Here’s some more of last night’s news, but be forewarned: Bud Selig says that he has the power to suspend this after six links.
CBS analyst Gary Danielson thinks that Texas runs a “junk offense” and that Georgia’s Matthew Stafford would be putting up Colt McCoy-type numbers in that offense, says the AUSTIN AMERICAN-STATESMAN. No SEC homerism there at all.
The man who saved the NBA during the lockout in 1999, according to the DETROIT NEWS? Not David Stern. Not Billy Hunter? Nope, it was Michael Curry.
Relax, says the DENTON RECORD-CHRONICLE: it turns out that those 15 North Texas football players tested positive for recreational drugs, not steroids. Which is great, because we wouldn’t want their run at an 0-12 season to be tainted.
The AP has a tip for Eli Manning - don’t let the defense read your lips when you call a play on fourth down. It kind of helps them know what to do.
The SAN JOSE MERCURY NEWS estimates that only 20,000 people will be on hand to see Stanford take on Washington State this Saturday, even though the Cardinal are 3-0 at home this year and fighting for a bowl berth.

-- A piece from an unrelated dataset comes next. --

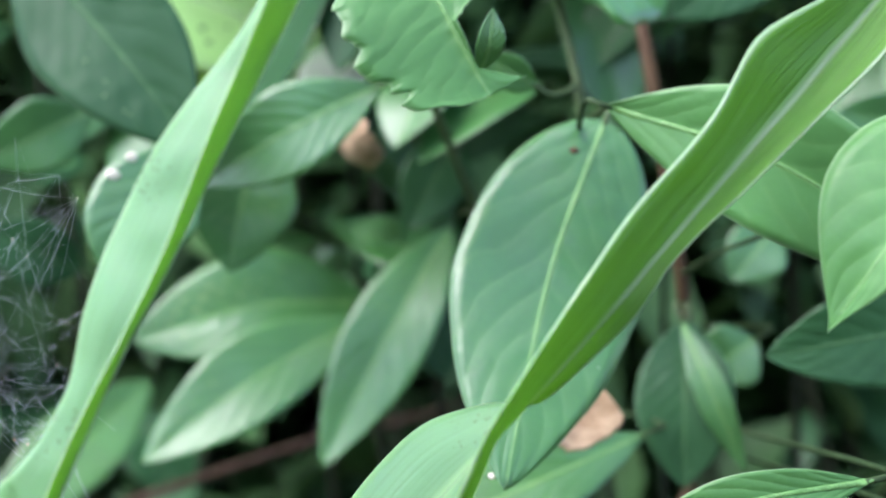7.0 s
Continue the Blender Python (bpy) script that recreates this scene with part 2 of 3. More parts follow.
# ---- shapes ----
def spline(points, n):
    """n points along a smooth curve through the given rows of numbers."""
    a = np.array(points, dtype=float)
    k = len(a)
    pos = np.concatenate(([0.0], np.cumsum(np.maximum(np.linalg.norm(np.diff(a[:, :3], axis=0), axis=1), 1e-6))))
    pos /= pos[-1]
    tan = np.zeros_like(a)
    for i in range(k):
        lo, hi = max(0, i - 1), min(k - 1, i + 1)
        tan[i] = (a[hi] - a[lo]) / (pos[hi] - pos[lo])
    out = []
    for s in np.linspace(0, 1, n):
        i = min(k - 2, max(0, int(np.searchsorted(pos, s, side="right")) - 1))
        h = pos[i + 1] - pos[i]
        f = (s - pos[i]) / h
        f2, f3 = f * f, f * f * f
        out.append((2 * f3 - 3 * f2 + 1) * a[i] + (f3 - 2 * f2 + f) * h * tan[i] + (3 * f2 - 2 * f3) * a[i + 1] + (f3 - f2) * h * tan[i + 1])
    return np.array(out)


def unit(v):
    return v / max(1e-9, float(np.linalg.norm(v)))


def mesh_of(name, verts, faces, mats, index=None, uvs=None):
    me = bpy.data.meshes.new(name)
    me.from_pydata([tuple(v) for v in verts], [], faces)
    for m in mats:
        me.materials.append(m)
    if index is not None:
        me.polygons.foreach_set("material_index", index)
    if uvs is not None:
        layer = me.uv_layers.new(name="UVMap")
        flat = np.array([uvs[i] for f in faces for i in f], dtype=float).ravel()
        layer.data.foreach_set("uv", flat)
    me.polygons.foreach_set("use_smooth", [True] * len(faces))
    me.update()
    return me


def child(name, me, parent, label=""):
    ob = new(name, me)
    ob.parent = parent
    if parent.parent is None:
        ob.matrix_parent_inverse = Matrix.Translation(-parent.location)
    return tagged(ob, label)


def sheet(name, grid, uv, normals, thick, upper, under):
    """A thin closed leaf from a grid of points: upper skin, lower skin and the rim between."""
    nu, nv = grid.shape[:2]
    top = grid + normals * thick * 0.5
    low = grid - normals * thick * 0.5
    verts = np.concatenate((top.reshape(-1, 3), low.reshape(-1, 3)))
    uvs = np.concatenate((uv.reshape(-1, 2), uv.reshape(-1, 2)))
    faces, index, k = [], [], nu * nv
    for i in range(nu - 1):
        for j in range(nv - 1):
            a, b, c, d = i * nv + j, i * nv + j + 1, (i + 1) * nv + j + 1, (i + 1) * nv + j
            faces.append((a, b, c, d)), index.append(0)
            faces.append((k + d, k + c, k + b, k + a)), index.append(1)
    rim = [i * nv for i in range(nu)] + [(nu - 1) * nv + j for j in range(1, nv)] + [i * nv + nv - 1 for i in range(nu - 2, -1, -1)] + list(range(nv - 2, 0, -1))
    for a, b in zip(rim, rim[1:] + rim[:1]):
        faces.append((a, b, k + b, k + a)), index.append(0)
    me = mesh_of(name, verts, faces, (upper, under), index, uvs)
    me.polygons.foreach_set("use_smooth", [True] * (len(faces) - len(rim)) + [False] * len(rim))
    return me


def grid_normals(g):
    du, dv = np.gradient(g, axis=0), np.gradient(g, axis=1)
    n = np.cross(dv, du)
    return n / np.maximum(np.linalg.norm(n, axis=2, keepdims=True), 1e-12)


def tube(name, points, radii, mat, sides=8, lumps=0.0, seams=()):
    """A tapered round stem along points."""
    pts = np.array(points, dtype=float)
    n = len(pts)
    tans = np.gradient(pts, axis=0)
    ref = np.array((0.31, -0.9, 0.3))
    verts, faces = [], []
    for i in range(n):
        t = unit(tans[i])
        x = unit(np.cross(t, ref))
        y = np.cross(t, x)
        for j in range(sides):
            a = 2 * math.pi * j / sides
            r = radii[i] * (1 + lumps * noise.noise(Vector(pts[i] * 90) + Vector((math.cos(a), math.sin(a), 0))))
            for m in seams:
                gap = (a - m - 0.25 * math.sin(i * 0.05) + math.pi) % (2 * math.pi) - math.pi
                r *= 1 - 0.07 * math.exp(-(gap / 0.13) ** 2)
            verts.append(pts[i] + r * (math.cos(a) * x + math.sin(a) * y))
    for i in range(n - 1):
        for j in range(sides):
            k = (j + 1) % sides
            faces.append((i * sides + j, i * sides + k, (i + 1) * sides + k, (i + 1) * sides + j))
    faces.append(tuple(range(sides - 1, -1, -1)))
    faces.append(tuple((n - 1) * sides + j for j in range(sides)))
    return mesh_of(name, verts, faces, (mat,))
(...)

Even after having beaten the Chargers in a thriller on Sunday, the NEW ORLEANS TIMES-PICAYUNE says that Saints coach Sean Payton was less than thrilled with the experience of playing in London.
The BOSTON GLOBE reports that Patriots’ nose tackle Vince Wilfork is going to be getting called to the Principal’s office - in this case NFL Commissioner Roger Goodell - for his blow to the head of Broncos’ QB Jay Cutler. Wait, I thought the Patriots were perfect schoolboys who never, ever committed any penalties?
Why would Isiah Thomas apparently continue to lie about his alleged sleeping pill overdose? The local police chief speculates to NEWSDAY it might be because of his contract. “If he takes drugs or whatever they may not owe him the $18 million. I have no idea.”
Remember when Joe Tiller said that Rich Rodriguez was a “snake oil salesman” after Purdue lost a big recruit to Michigan? The DETROIT FREE-PRESS says that there’s really no bad blood there. Really.